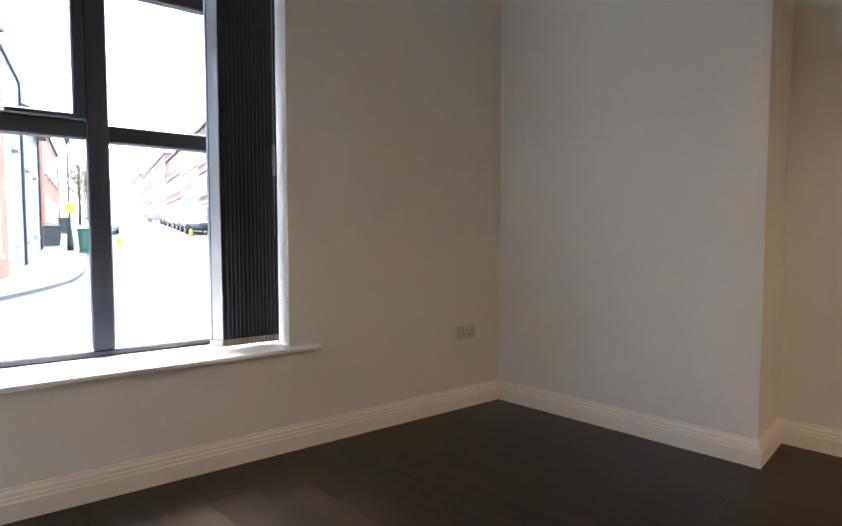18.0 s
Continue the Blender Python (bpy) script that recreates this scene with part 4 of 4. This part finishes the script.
def wheel_bin(m, mat, label, w=0.65, h=1.1):
    t = thing("wheeled_bin", m, label, "bin")
    bm = bmesh.new()
    lo = [bm.verts.new((x * w * 0.42, y * w * 0.42, 0.06)) for x, y in ((-1, -1), (1, -1), (1, 1), (-1, 1))]
    hi = [bm.verts.new((x * w * 0.5, y * w * 0.5, h)) for x, y in ((-1, -1), (1, -1), (1, 1), (-1, 1))]
    bm.faces.new(lo[::-1])
    bm.faces.new(hi)
    for i in range(4):
        bm.faces.new((lo[i], lo[(i + 1) % 4], hi[(i + 1) % 4], hi[i]))
    part("tub", bm, mat, t)
    part("lid", boxm(-w * 0.54, w * 0.54, -w * 0.56, w * 0.54, h + 0.002, h + 0.09, bevel=0.03, seg=2), mat, t)
    for q in (-1, 1):
        part("wheel", cyl(bmesh.new(), (q * w * 0.36, w * 0.42, 0.1), (q * w * 0.46, w * 0.42, 0.1), 0.1, n=14), "rubber", t)
    return t


wheel_bin(Matrix.Translation(at(36.5, -1.95, 0.11)), "dark_plastic", "large black wheeled bin on the pavement", 0.85, 1.1)
wheel_bin(Matrix.Translation(at(47, -1.7, 0.11)), "dark_plastic", "black wheeled bin further along the pavement")
wheel_bin(Matrix.Translation(at(31.4, -0.05)), "green_bin", "green wheeled bin at the kerb", 0.85, 1.25)
for d, r in ((46.8, 7.0), (44.3, 8.0), (42.3, 9.1), (38, 1.5)):
    c = thing("traffic_cone", Matrix.Translation(at(d, r)), "small yellow road marker standing on the street", "cone", "street markers")
    part("base", boxm(-0.2, 0.2, -0.2, 0.2, 0, 0.05), "yellow", c)
    part("cone", lathe(bmesh.new(), [(0.15, 0.05), (0.10, 0.5), (0.0, 0.55)], 12), "yellow", c)


def car(d, r, mat, label, length=4.2, h=1.48, van=False):
    p = at(d, r)
    slope = math.degrees(math.atan2(rise(d + 2) - rise(d - 2), 4))
    t = thing("car", pose(p.x, p.y, p.z, 0, 0, math.degrees(math.atan2(-SD.y, -SD.x))) @ pose(0, 0, 0, 0, slope, 0), label, "car", "cars parked up the street")
    k = length / 4.2
    side = [(-2.1, 0.35), (-2.1, 0.75), (-1.95, 0.92), (-1.0, 0.98), (-0.95, 0.98), (1.5, 1.0), (2.05, 0.95), (2.1, 0.6), (2.1, 0.35)]
    if van:
        side = [(-2.1, 0.35), (-2.1, 0.95), (-1.5, 1.15), (-1.2, h + 0.3), (2.05, h + 0.35), (2.1, 0.35)]
    bm = bmesh.new()
    cols = [[bm.verts.new((x * k, y, z)) for x, z in side] for y in (-0.86, 0.86)]
    n = len(side)
    bm.faces.new(cols[0])
    bm.faces.new(cols[1][::-1])
    for i in range(n):
        bm.faces.new((cols[0][i], cols[1][i], cols[1][(i + 1) % n], cols[0][(i + 1) % n]))
    bmesh.ops.recalc_face_normals(bm, faces=bm.faces)
    bmesh.ops.bevel(bm, geom=list(bm.edges), offset=0.05, segments=2, affect="EDGES")
    part("body", smooth(bm), mat, t)
    if not van:
        bm = bmesh.new()
        cab = [(-1.1, 0.96), (-0.35, h - 0.05), (1.1, h - 0.04), (1.75, 0.98)]
        lo = [bm.verts.new((x * k, y * (0.82 if z < 1.1 else 0.64), z)) for y in (-1, 1) for x, z in cab]
        for f in ((0, 1, 2, 3), (4, 5, 6, 7), (0, 1, 5, 4), (2, 3, 7, 6)):
            bm.faces.new([lo[i] for i in f])
        part("windows", bm, "far_glass", t)
        part("roof", boxm(-0.38 * k, 1.12 * k, -0.66, 0.66, h - 0.055, h, bevel=0.03, seg=2), mat, t)
    else:
        part("windscreen", boxm(-1.5 * k, -1.28 * k, -0.75, 0.75, 1.2, h + 0.15), "far_glass", t)
    for x in (-1.3, 1.3):
        for y in (-0.87, 0.87):
            wh = part("wheel", cyl(bmesh.new(), (x * k, y - 0.1, 0.32), (x * k, y + 0.1, 0.32), 0.32, n=18), "rubber", t)
            part("rim", cyl(bmesh.new(), (x * k, y - 0.105, 0.32), (x * k, y + 0.105, 0.32), 0.19, n=14), "chrome", wh)
    for y in (-0.6, 0.6):
        part("headlight", boxm(-2.13 * k, -2.02 * k, y - 0.17, y + 0.17, 0.62, 0.78, bevel=0.02), "white_paint", t)
    return t


car(49.5, 7.7, "car_dark", "dark saloon car parked at the kerb")
car(55.5, 7.8, "car_silver", "silver hatchback parked at the kerb")
car(61.5, 7.7, "car_white", "white hatchback parked at the kerb")
car(67.5, 7.8, "car_red", "brown-red car parked further up the street")
car(78, 7.4, "car_white", "white van parked far up the street", 5.0, 1.9, True)
car(50, 0.9, "car_white", "white car parked along the near pavement")
car(57, 0.8, "car_dark", "dark car parked along the near pavement")

# street trees
def tree(d, r, h, seed, leaves):
    rg = random.Random(seed)
    t = thing("tree", Matrix.Translation(at(d, r, 0.1)), "thin autumn street tree with sparse yellowing leaves", "tree", "street trees")
    part("trunk", smooth(tube(bmesh.new(), [(0, 0, 0), (0.05, 0, h * 0.25), (0.0, 0.08, h * 0.5), (0.1, 0.05, h * 0.8)], 0.11, 8)), "bark", t)
    bm, tips = bmesh.new(), []
    for i in range(26):
        z0 = h * rg.uniform(0.3, 0.78)
        a, ln = rg.uniform(0, 6.28), h * rg.uniform(0.14, 0.3)
        e = Vector((math.cos(a) * ln * 0.75, math.sin(a) * ln * 0.75, z0 + ln * 0.8))
        m_ = Vector((e.x * 0.5, e.y * 0.5, z0 + ln * 0.3))
        tube(bm, [(0, 0, z0), m_, e], 0.03, 5)
        tips.append((m_, e))
    part("limbs", bm, "bark", t)
    bm = bmesh.new()
    for i in range(leaves):
        m_, e = rg.choice(tips)
        c = m_.lerp(e, rg.random() * 1.15) + Vector([rg.gauss(0, 0.28) for _ in range(3)])
        s = rg.uniform(0.06, 0.13)
        u, v = Vector([rg.uniform(-1, 1) for _ in range(3)]).normalized() * s, Vector([rg.uniform(-1, 1) for _ in range(3)]).normalized() * s
        bm.faces.new([bm.verts.new(c + w_) for w_ in (u, v, -u, -v)])
    part("crown", bm, "leaf", t)


for d, r, h, sd, lv in ((62, -1.0, 7.0, 1, 350), (70, -1.2, 8, 2, 400), (80, -0.5, 9, 3, 500), (135, 3.0, 9, 4, 900), (150, -1.0, 10, 5, 900), (125, 1.5, 8, 6, 700), (96, -0.9, 9, 7, 500)):
    tree(d, r, h, sd, lv)

# ---- floor planks, laid along the room ----
PW, PL = 0.192, 1.285
pm = boxm(-PW / 2 + 0.0005, PW / 2 - 0.0005, -0.5, 0.5, -0.010, 0.0)
plank_mesh = mesh_of("plank", pm, "plank")
rg = random.Random(11)
x = XL + 0.01
while x < XR:
    y = YB - rg.uniform(0.0, PL)
    y_end = win_y(x) + 0.08
    while y < y_end:
        a, b = max(y, YB - 0.05), min(y + PL, y_end)
        if b - a > 0.05:
            pl = new("plank", plank_mesh)
            pl.parent = floor
            pl.location = (x + PW / 2, (a + b) / 2, 0.0)
            pl.scale = (1, b - a - 0.001, 1)
        y += PL
    x += PW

▶ REQUIRED WORK:
Gather and return every line that holds the string "with".

▶ FINISHED EXERCISE:
Continue the Blender Python (bpy) script that recreates this scene with part 4 of 4. This part finishes the script.
    t = thing("tree", Matrix.Translation(at(d, r, 0.1)), "thin autumn street tree with sparse yellowing leaves", "tree", "street trees")